Exercise requirements = Images are not part of the copy; write out the rest of the data exactly as given.

Given material =
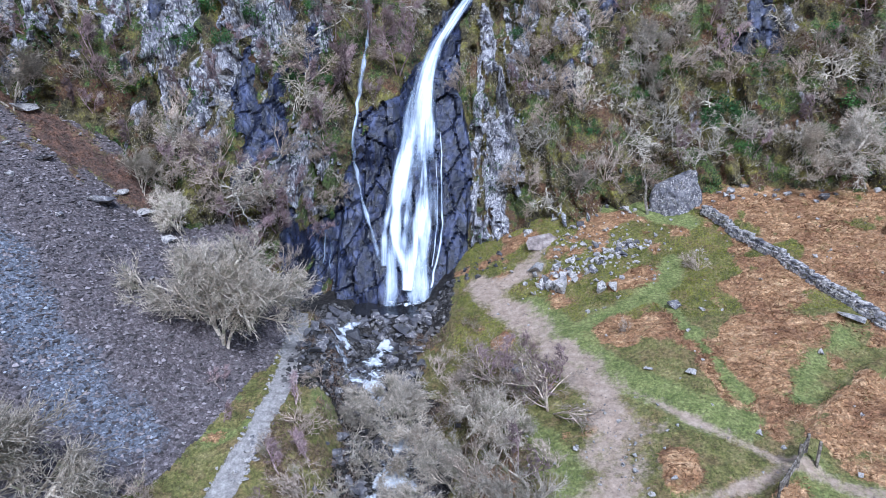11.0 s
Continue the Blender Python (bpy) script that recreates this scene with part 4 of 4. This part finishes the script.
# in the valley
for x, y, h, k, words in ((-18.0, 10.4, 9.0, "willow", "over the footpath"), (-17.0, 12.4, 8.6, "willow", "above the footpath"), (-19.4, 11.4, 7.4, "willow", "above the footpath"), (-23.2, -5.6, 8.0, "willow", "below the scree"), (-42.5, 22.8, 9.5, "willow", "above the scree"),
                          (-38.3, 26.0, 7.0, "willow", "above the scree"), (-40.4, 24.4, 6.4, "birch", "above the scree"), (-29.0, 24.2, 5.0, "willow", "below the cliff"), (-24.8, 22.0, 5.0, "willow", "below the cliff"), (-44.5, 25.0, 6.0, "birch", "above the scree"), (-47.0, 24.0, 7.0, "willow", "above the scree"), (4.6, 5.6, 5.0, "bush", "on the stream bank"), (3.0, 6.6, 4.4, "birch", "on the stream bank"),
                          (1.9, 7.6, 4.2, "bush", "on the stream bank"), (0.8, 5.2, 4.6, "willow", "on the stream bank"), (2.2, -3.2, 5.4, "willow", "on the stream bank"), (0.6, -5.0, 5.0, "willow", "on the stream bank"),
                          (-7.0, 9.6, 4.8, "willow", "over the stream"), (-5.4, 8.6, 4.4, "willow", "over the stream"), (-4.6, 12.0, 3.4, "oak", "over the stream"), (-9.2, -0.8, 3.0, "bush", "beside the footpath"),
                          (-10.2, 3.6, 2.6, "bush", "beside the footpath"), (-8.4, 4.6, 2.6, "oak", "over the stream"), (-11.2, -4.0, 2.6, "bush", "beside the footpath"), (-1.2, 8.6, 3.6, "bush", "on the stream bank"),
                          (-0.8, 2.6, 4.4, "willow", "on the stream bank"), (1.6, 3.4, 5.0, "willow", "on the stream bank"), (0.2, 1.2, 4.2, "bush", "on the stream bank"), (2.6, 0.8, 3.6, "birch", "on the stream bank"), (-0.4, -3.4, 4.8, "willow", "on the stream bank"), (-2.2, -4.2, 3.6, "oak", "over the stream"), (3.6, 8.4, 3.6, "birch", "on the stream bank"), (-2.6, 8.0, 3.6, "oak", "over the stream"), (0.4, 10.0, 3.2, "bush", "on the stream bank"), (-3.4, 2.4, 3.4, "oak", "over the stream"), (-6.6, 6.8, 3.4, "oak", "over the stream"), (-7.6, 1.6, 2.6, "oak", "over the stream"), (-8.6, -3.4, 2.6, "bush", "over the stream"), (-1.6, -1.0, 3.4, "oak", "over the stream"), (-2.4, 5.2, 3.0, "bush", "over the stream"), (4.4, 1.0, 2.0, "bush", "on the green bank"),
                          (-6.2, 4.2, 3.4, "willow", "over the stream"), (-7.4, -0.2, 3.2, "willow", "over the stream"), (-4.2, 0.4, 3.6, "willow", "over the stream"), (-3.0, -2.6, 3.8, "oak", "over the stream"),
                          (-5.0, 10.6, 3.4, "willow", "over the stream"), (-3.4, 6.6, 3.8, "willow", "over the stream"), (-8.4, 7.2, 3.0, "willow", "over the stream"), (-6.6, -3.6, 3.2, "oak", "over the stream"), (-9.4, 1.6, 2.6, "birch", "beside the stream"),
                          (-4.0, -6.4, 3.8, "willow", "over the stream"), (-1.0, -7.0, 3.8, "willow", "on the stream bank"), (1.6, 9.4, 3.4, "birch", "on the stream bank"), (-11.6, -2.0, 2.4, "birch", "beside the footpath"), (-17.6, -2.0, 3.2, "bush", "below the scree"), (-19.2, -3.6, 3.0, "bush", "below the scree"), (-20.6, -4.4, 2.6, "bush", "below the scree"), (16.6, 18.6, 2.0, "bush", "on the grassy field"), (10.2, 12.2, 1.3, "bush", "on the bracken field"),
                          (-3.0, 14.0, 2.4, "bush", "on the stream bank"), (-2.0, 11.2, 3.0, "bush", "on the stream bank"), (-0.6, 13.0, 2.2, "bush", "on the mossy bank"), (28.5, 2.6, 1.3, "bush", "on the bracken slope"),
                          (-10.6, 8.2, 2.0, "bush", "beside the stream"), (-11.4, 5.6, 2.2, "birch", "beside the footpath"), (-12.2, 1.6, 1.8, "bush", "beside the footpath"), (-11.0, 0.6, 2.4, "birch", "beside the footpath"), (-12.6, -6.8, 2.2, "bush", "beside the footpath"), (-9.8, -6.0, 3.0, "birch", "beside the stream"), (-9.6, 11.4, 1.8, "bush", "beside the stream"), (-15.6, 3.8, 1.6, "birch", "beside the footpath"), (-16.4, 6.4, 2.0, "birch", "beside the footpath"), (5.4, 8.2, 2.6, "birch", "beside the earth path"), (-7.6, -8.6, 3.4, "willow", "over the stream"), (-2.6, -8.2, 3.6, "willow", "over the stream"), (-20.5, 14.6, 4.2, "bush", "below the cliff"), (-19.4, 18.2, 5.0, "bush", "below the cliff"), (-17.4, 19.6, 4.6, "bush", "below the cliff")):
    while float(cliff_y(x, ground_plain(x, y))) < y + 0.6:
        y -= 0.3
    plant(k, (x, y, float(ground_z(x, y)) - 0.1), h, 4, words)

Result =
11.0 s
Continue the Blender Python (bpy) script that recreates this scene with part 4 of 4. This part finishes the script.
# in the valley
for x, y, h, k, words in ((-18.0, 10.4, 9.0, "willow", "over the footpath"), (-17.0, 12.4, 8.6, "willow", "above the footpath"), (-19.4, 11.4, 7.4, "willow", "above the footpath"), (-23.2, -5.6, 8.0, "willow", "below the scree"), (-42.5, 22.8, 9.5, "willow", "above the scree"),
                          (-38.3, 26.0, 7.0, "willow", "above the scree"), (-40.4, 24.4, 6.4, "birch", "above the scree"), (-29.0, 24.2, 5.0, "willow", "below the cliff"), (-24.8, 22.0, 5.0, "willow", "below the cliff"), (-44.5, 25.0, 6.0, "birch", "above the scree"), (-47.0, 24.0, 7.0, "willow", "above the scree"), (4.6, 5.6, 5.0, "bush", "on the stream bank"), (3.0, 6.6, 4.4, "birch", "on the stream bank"),
                          (1.9, 7.6, 4.2, "bush", "on the stream bank"), (0.8, 5.2, 4.6, "willow", "on the stream bank"), (2.2, -3.2, 5.4, "willow", "on the stream bank"), (0.6, -5.0, 5.0, "willow", "on the stream bank"),
                          (-7.0, 9.6, 4.8, "willow", "over the stream"), (-5.4, 8.6, 4.4, "willow", "over the stream"), (-4.6, 12.0, 3.4, "oak", "over the stream"), (-9.2, -0.8, 3.0, "bush", "beside the footpath"),
                          (-10.2, 3.6, 2.6, "bush", "beside the footpath"), (-8.4, 4.6, 2.6, "oak", "over the stream"), (-11.2, -4.0, 2.6, "bush", "beside the footpath"), (-1.2, 8.6, 3.6, "bush", "on the stream bank"),
                          (-0.8, 2.6, 4.4, "willow", "on the stream bank"), (1.6, 3.4, 5.0, "willow", "on the stream bank"), (0.2, 1.2, 4.2, "bush", "on the stream bank"), (2.6, 0.8, 3.6, "birch", "on the stream bank"), (-0.4, -3.4, 4.8, "willow", "on the stream bank"), (-2.2, -4.2, 3.6, "oak", "over the stream"), (3.6, 8.4, 3.6, "birch", "on the stream bank"), (-2.6, 8.0, 3.6, "oak", "over the stream"), (0.4, 10.0, 3.2, "bush", "on the stream bank"), (-3.4, 2.4, 3.4, "oak", "over the stream"), (-6.6, 6.8, 3.4, "oak", "over the stream"), (-7.6, 1.6, 2.6, "oak", "over the stream"), (-8.6, -3.4, 2.6, "bush", "over the stream"), (-1.6, -1.0, 3.4, "oak", "over the stream"), (-2.4, 5.2, 3.0, "bush", "over the stream"), (4.4, 1.0, 2.0, "bush", "on the green bank"),
                          (-6.2, 4.2, 3.4, "willow", "over the stream"), (-7.4, -0.2, 3.2, "willow", "over the stream"), (-4.2, 0.4, 3.6, "willow", "over the stream"), (-3.0, -2.6, 3.8, "oak", "over the stream"),
                          (-5.0, 10.6, 3.4, "willow", "over the stream"), (-3.4, 6.6, 3.8, "willow", "over the stream"), (-8.4, 7.2, 3.0, "willow", "over the stream"), (-6.6, -3.6, 3.2, "oak", "over the stream"), (-9.4, 1.6, 2.6, "birch", "beside the stream"),
                          (-4.0, -6.4, 3.8, "willow", "over the stream"), (-1.0, -7.0, 3.8, "willow", "on the stream bank"), (1.6, 9.4, 3.4, "birch", "on the stream bank"), (-11.6, -2.0, 2.4, "birch", "beside the footpath"), (-17.6, -2.0, 3.2, "bush", "below the scree"), (-19.2, -3.6, 3.0, "bush", "below the scree"), (-20.6, -4.4, 2.6, "bush", "below the scree"), (16.6, 18.6, 2.0, "bush", "on the grassy field"), (10.2, 12.2, 1.3, "bush", "on the bracken field"),
                          (-3.0, 14.0, 2.4, "bush", "on the stream bank"), (-2.0, 11.2, 3.0, "bush", "on the stream bank"), (-0.6, 13.0, 2.2, "bush", "on the mossy bank"), (28.5, 2.6, 1.3, "bush", "on the bracken slope"),
                          (-10.6, 8.2, 2.0, "bush", "beside the stream"), (-11.4, 5.6, 2.2, "birch", "beside the footpath"), (-12.2, 1.6, 1.8, "bush", "beside the footpath"), (-11.0, 0.6, 2.4, "birch", "beside the footpath"), (-12.6, -6.8, 2.2, "bush", "beside the footpath"), (-9.8, -6.0, 3.0, "birch", "beside the stream"), (-9.6, 11.4, 1.8, "bush", "beside the stream"), (-15.6, 3.8, 1.6, "birch", "beside the footpath"), (-16.4, 6.4, 2.0, "birch", "beside the footpath"), (5.4, 8.2, 2.6, "birch", "beside the earth path"), (-7.6, -8.6, 3.4, "willow", "over the stream"), (-2.6, -8.2, 3.6, "willow", "over the stream"), (-20.5, 14.6, 4.2, "bush", "below the cliff"), (-19.4, 18.2, 5.0, "bush", "below the cliff"), (-17.4, 19.6, 4.6, "bush", "below the cliff")):
    while float(cliff_y(x, ground_plain(x, y))) < y + 0.6:
        y -= 0.3
    plant(k, (x, y, float(ground_z(x, y)) - 0.1), h, 4, words)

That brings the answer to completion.